TASK DIRECTIONS
Write out exactly the lines between the line containing "for t, m in" and the line containing "scene.view_settings.keyframe_insert(path, frame=frame(t))", including both of those lines, and nothing more.

STORED DATA
--- BEGIN ---

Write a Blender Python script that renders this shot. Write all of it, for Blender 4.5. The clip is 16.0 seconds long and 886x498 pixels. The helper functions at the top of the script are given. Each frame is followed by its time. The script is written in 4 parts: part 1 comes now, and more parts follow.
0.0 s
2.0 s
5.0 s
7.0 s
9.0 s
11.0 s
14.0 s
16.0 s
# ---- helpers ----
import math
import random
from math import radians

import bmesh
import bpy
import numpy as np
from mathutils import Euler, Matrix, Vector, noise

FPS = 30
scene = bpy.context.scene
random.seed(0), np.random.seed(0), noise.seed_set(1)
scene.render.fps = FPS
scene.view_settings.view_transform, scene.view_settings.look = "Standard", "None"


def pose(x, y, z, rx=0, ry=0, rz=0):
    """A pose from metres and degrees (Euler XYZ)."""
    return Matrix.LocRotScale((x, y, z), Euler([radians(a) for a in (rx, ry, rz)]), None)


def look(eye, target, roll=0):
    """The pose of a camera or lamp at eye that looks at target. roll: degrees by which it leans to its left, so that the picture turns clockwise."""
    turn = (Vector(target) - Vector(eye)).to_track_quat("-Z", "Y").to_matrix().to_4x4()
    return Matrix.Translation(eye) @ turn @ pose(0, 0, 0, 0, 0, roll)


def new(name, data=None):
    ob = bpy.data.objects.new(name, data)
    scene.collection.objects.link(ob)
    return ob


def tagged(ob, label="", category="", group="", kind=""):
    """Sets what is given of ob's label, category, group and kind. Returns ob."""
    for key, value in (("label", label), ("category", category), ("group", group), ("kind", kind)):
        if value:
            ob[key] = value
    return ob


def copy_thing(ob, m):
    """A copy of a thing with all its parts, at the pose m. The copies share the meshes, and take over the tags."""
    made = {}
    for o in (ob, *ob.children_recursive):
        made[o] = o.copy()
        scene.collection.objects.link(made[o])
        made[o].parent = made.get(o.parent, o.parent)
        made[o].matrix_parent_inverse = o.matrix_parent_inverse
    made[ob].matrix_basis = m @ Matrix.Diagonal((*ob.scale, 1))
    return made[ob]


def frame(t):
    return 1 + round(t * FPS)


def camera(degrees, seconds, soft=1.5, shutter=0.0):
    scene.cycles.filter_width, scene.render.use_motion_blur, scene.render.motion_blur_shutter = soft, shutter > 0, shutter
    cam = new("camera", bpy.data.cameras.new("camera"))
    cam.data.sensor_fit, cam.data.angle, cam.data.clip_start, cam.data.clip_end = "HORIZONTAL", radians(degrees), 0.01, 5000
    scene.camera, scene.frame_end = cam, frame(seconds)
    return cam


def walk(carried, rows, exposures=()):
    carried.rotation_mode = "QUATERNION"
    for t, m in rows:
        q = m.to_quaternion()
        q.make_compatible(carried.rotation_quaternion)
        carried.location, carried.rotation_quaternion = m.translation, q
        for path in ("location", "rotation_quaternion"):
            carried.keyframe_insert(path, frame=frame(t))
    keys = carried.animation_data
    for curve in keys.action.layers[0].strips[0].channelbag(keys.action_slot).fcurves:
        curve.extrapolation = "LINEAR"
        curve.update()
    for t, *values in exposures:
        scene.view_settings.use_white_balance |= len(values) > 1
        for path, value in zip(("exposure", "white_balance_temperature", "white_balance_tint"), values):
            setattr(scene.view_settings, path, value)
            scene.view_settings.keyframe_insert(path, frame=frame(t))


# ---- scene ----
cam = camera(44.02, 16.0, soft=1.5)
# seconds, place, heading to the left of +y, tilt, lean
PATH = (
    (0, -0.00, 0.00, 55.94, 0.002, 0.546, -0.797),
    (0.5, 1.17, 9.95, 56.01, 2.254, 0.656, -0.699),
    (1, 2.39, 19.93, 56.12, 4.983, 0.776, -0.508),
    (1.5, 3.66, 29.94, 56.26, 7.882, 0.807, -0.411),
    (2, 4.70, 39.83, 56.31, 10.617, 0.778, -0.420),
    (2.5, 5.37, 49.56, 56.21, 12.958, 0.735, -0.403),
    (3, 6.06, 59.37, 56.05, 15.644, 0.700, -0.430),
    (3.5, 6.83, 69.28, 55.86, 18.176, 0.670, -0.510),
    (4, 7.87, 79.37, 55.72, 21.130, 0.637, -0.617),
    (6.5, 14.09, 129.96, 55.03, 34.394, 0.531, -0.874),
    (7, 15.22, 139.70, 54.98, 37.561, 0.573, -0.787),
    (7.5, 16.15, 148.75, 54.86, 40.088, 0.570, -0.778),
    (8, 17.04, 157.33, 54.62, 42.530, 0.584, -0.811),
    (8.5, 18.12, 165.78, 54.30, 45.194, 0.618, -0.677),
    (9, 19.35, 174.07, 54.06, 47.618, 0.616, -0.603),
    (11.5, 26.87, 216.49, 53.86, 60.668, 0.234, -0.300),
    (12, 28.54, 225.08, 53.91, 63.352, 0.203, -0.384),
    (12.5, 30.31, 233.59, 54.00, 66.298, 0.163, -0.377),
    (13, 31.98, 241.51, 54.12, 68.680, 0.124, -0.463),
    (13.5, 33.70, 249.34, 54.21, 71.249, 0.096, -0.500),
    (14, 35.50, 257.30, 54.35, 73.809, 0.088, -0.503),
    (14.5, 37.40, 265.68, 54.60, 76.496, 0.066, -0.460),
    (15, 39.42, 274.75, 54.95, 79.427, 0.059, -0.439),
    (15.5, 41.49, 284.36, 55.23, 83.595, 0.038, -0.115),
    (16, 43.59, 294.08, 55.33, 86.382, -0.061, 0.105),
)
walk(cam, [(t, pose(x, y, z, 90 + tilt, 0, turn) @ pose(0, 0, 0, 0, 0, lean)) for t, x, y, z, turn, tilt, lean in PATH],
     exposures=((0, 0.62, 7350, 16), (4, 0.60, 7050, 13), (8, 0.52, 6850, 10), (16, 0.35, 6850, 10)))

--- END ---
--- BEGIN ---

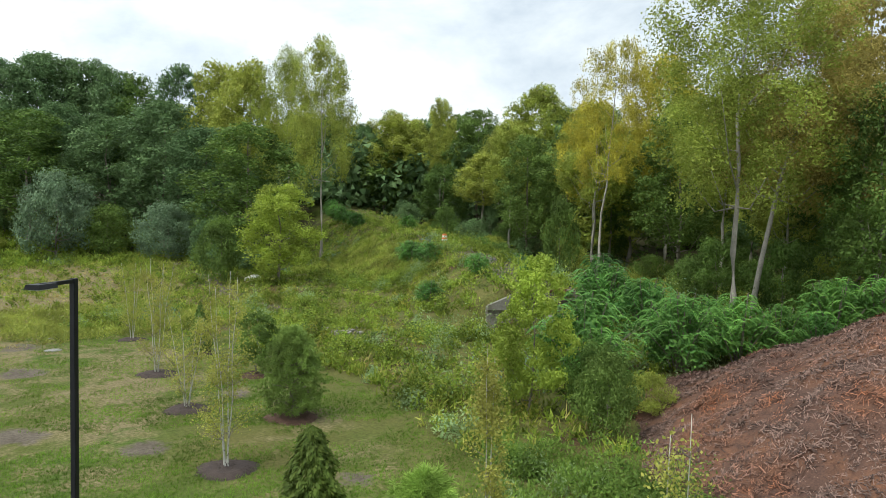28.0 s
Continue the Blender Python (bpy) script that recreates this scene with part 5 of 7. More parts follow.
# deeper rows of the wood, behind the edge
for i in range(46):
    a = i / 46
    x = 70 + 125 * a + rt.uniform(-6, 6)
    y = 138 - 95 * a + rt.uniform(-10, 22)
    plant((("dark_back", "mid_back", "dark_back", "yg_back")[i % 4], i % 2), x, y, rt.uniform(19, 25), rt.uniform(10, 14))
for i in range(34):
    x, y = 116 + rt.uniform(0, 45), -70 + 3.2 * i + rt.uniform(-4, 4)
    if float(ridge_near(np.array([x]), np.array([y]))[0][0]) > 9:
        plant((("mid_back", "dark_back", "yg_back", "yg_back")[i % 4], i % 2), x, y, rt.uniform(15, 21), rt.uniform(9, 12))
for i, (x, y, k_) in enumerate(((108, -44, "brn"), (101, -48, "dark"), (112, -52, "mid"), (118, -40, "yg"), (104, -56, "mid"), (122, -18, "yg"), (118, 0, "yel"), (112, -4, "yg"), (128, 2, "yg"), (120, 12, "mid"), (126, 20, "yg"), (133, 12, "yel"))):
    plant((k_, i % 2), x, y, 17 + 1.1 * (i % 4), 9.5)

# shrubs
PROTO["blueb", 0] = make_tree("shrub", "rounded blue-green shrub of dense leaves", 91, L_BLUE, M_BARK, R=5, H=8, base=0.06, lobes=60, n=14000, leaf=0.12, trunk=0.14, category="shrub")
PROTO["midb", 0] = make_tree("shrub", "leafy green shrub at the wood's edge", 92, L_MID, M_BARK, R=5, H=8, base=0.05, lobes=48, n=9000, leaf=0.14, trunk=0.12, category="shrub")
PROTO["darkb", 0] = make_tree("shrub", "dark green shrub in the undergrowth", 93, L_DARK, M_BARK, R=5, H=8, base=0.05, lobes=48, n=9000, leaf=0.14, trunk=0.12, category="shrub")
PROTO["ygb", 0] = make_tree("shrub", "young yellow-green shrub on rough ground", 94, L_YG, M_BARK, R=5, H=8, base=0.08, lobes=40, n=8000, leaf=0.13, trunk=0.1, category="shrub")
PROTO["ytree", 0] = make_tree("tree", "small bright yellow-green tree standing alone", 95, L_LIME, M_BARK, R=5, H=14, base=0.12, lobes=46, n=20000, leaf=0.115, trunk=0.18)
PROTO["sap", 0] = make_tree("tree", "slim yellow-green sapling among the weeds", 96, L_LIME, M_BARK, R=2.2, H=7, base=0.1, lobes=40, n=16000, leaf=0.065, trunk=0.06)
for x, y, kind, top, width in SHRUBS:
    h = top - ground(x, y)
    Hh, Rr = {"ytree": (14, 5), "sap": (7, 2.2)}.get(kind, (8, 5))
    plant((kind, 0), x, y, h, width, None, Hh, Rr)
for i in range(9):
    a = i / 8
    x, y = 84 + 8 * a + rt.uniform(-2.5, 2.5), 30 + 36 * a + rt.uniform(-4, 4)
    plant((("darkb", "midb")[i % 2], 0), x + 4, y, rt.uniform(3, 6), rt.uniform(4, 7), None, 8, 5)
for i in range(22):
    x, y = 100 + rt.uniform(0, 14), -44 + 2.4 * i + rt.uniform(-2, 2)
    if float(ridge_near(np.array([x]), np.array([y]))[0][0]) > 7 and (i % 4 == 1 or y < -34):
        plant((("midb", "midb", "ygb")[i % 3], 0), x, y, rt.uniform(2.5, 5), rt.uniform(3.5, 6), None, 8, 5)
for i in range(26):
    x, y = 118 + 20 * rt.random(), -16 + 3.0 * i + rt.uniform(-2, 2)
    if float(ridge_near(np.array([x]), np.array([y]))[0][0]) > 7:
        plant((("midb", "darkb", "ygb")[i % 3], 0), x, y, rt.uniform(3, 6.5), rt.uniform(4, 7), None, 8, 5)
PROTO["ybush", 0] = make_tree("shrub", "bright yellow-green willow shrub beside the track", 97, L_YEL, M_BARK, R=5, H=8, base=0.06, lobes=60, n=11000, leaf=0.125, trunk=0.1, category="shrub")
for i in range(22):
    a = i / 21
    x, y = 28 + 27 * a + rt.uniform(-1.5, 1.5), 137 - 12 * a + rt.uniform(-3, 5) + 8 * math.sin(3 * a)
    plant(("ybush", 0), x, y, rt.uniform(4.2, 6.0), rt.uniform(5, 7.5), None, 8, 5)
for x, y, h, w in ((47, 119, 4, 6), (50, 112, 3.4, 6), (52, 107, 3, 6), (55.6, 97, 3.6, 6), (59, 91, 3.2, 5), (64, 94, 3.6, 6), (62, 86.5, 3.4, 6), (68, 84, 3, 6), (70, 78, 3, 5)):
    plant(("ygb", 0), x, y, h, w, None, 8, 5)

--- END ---

SOLVED PROBLEM
    for t, m in rows:
        q = m.to_quaternion()
        q.make_compatible(carried.rotation_quaternion)
        carried.location, carried.rotation_quaternion = m.translation, q
        for path in ("location", "rotation_quaternion"):
            carried.keyframe_insert(path, frame=frame(t))
    keys = carried.animation_data
    for curve in keys.action.layers[0].strips[0].channelbag(keys.action_slot).fcurves:
        curve.extrapolation = "LINEAR"
        curve.update()
    for t, *values in exposures:
        scene.view_settings.use_white_balance |= len(values) > 1
        for path, value in zip(("exposure", "white_balance_temperature", "white_balance_tint"), values):
            setattr(scene.view_settings, path, value)
            scene.view_settings.keyframe_insert(path, frame=frame(t))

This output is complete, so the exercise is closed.